╭─ Data excerpt
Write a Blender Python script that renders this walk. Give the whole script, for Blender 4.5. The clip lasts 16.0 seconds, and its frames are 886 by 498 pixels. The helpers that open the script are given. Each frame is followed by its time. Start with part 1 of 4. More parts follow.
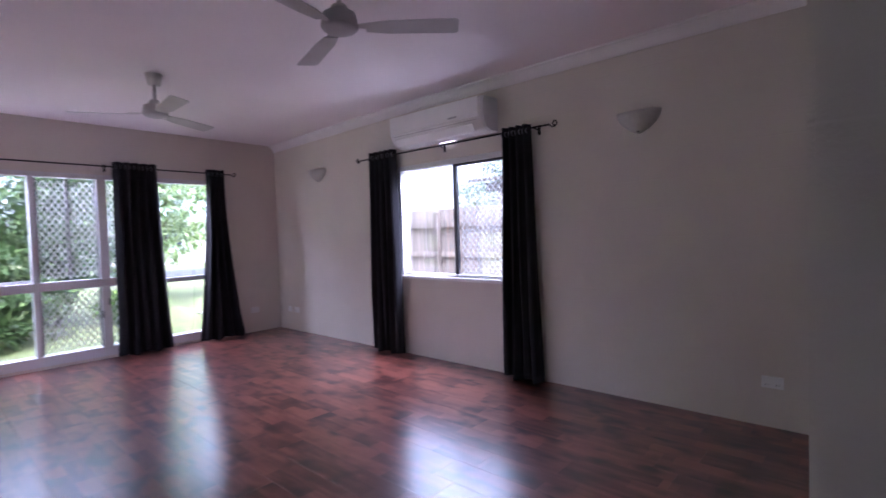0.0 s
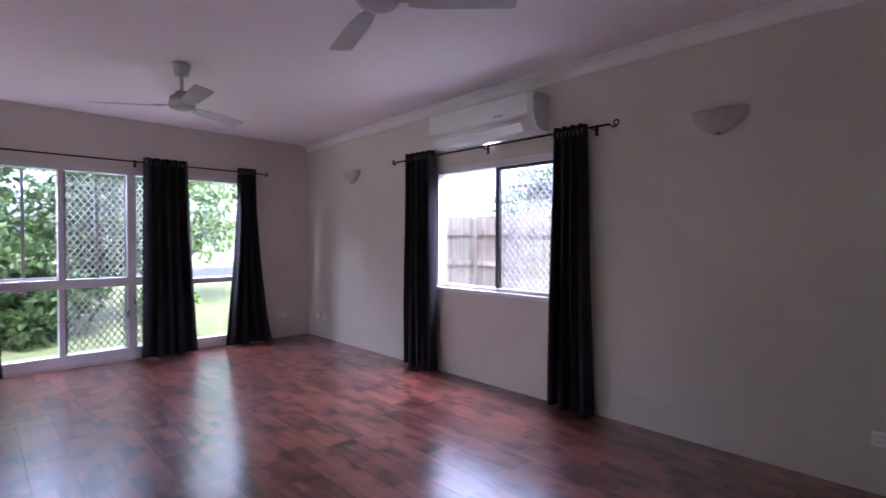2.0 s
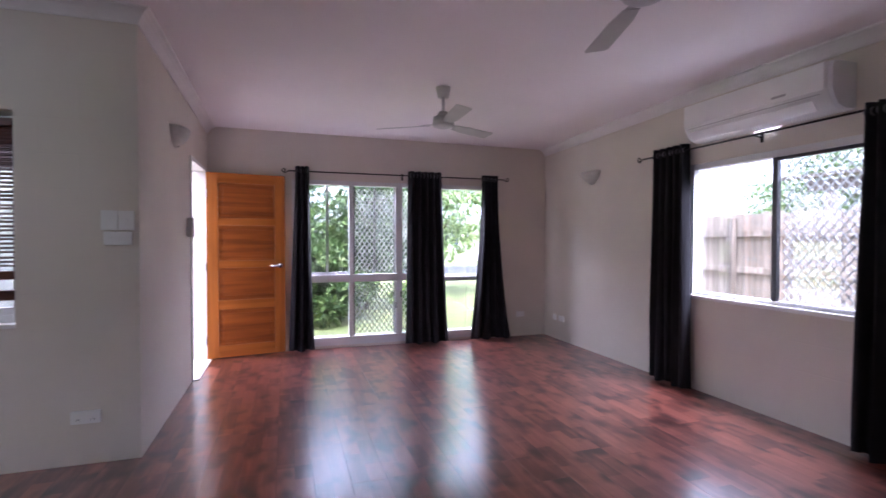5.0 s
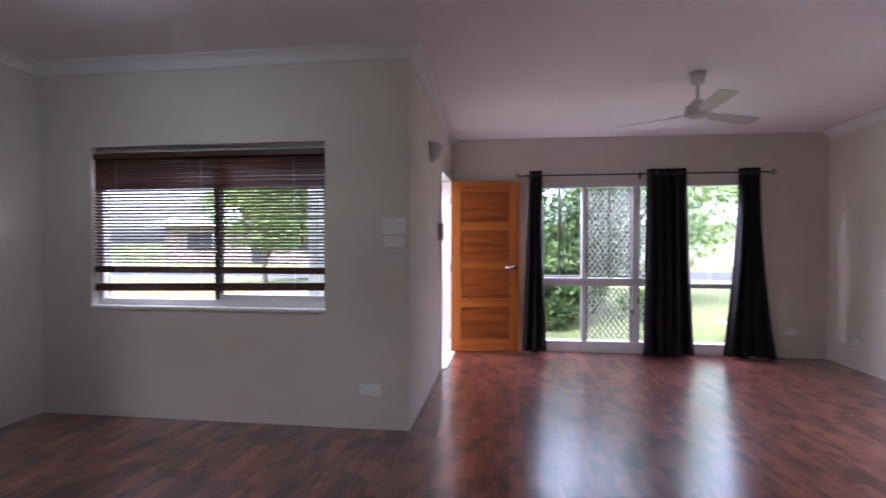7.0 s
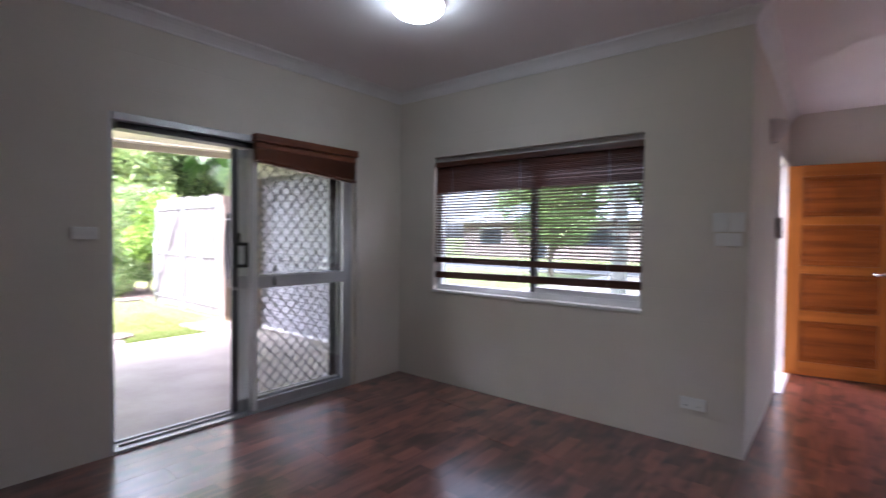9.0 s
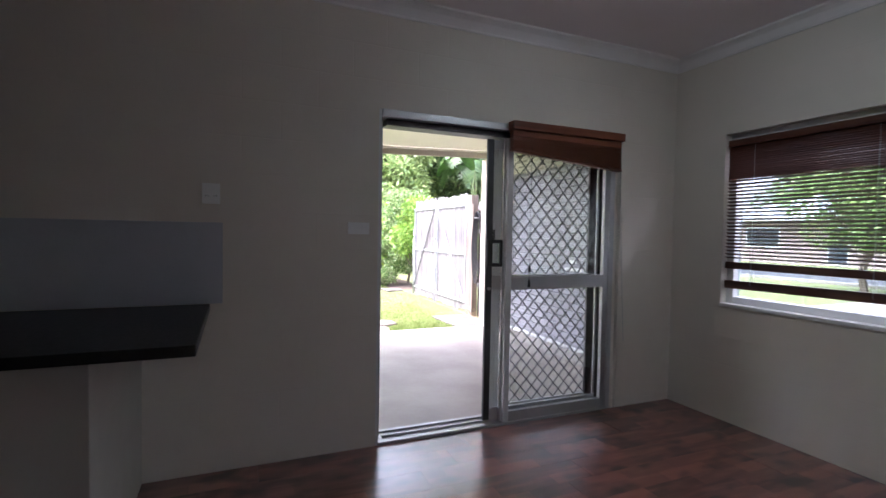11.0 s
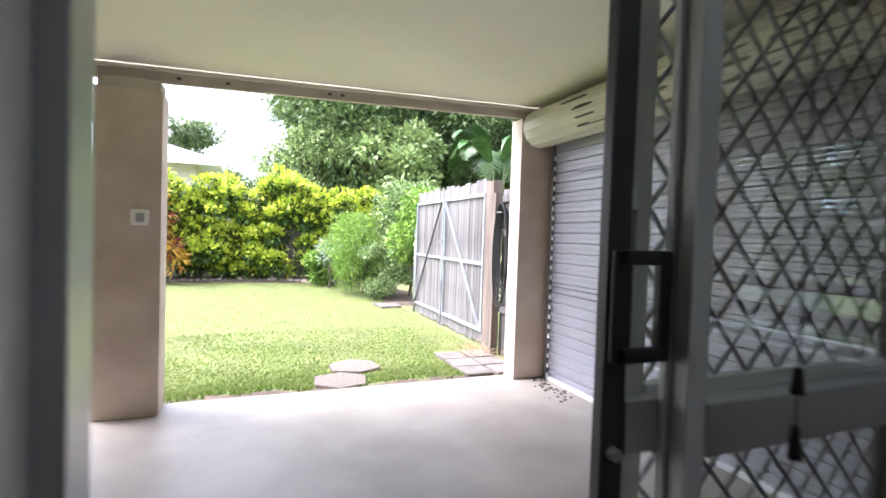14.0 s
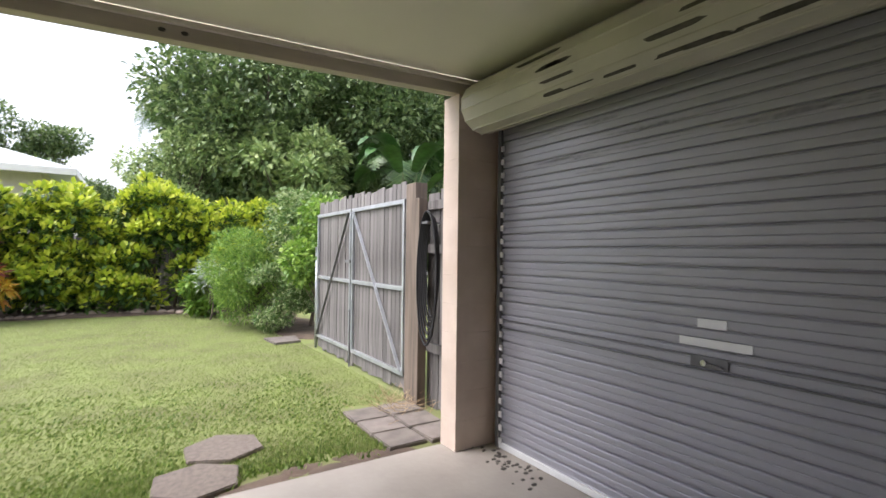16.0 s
╰─
# [Directions]
Exclude every picture and copy the remaining data exactly.

# [Completed exercise]
Write a Blender Python script that renders this walk. Give the whole script, for Blender 4.5. The clip lasts 16.0 seconds, and its frames are 886 by 498 pixels. The helpers that open the script are given. Each frame is followed by its time. Start with part 1 of 4. More parts follow.
0.0 s
2.0 s
5.0 s
7.0 s
9.0 s
11.0 s
14.0 s
16.0 s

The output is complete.